Begin Data segment

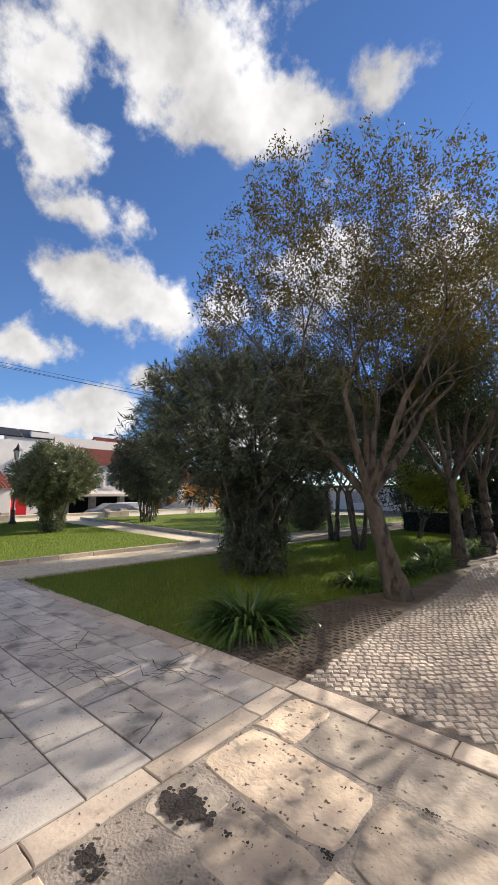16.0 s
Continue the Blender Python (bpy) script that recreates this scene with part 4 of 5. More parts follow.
def ground_light(x, y):
    g = group("ground_light", "square iron frame with a round glass ground light", "ground light", (x, y, 0), grp="ground lights")
    bm = bmesh.new()
    bx(bm, -0.2, 0.2, -0.17, 0.17, -0.02, 0.012, bevel=0.006)
    part("frame", bm, IRON, g)
    part("rim", lathe(bmesh.new(), [(0.145, 0.0), (0.145, 0.018), (0.125, 0.02), (0.12, 0.012)], (0, 0, 0), "z", 24), METAL_OLD, g)
    part("lens", lathe(bmesh.new(), [(0.118, 0.0), (0.118, 0.014), (0.06, 0.018), (0.01, 0.019)], (0, 0, 0), "z", 24), LENS_DIRTY, g)
    return g


gl = ground_light(-1.24, -1.17)
copy_thing(gl, Matrix.Translation((1.24, -1.17, 0)))
# this copy stands in for a manhole cover, not a light
copy_thing(gl, Matrix.Translation((7.82, -0.74, 0)))
grate = group("drain_grate", "black slotted iron drain grate in the paving", "grate", (10.38, -0.06, 0))
# near-black plate under the slats: the pit's shade is in its colour
part("frame", box(-0.55, 0.55, -0.2, 0.2, -0.03, -0.004), DARK, grate)
slat = mesh_of("slat", box(-0.022, 0.022, -0.19, 0.19, -0.02, 0.006, bevel=0.003), METAL)
for i in range(12):
    piece("slat", slat, grate, Matrix.Translation((-0.506 + 0.092 * i, 0, 0)))
part("middle_bar", box(-0.54, 0.54, -0.012, 0.012, -0.02, 0.004), METAL, grate)

# cobbles by the trees
CZ = -0.012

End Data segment

=== Exercise details ===
Extract all lines that hold the word "with".

=== Output ===
Continue the Blender Python (bpy) script that recreates this scene with part 4 of 5. More parts follow.
    g = group("ground_light", "square iron frame with a round glass ground light", "ground light", (x, y, 0), grp="ground lights")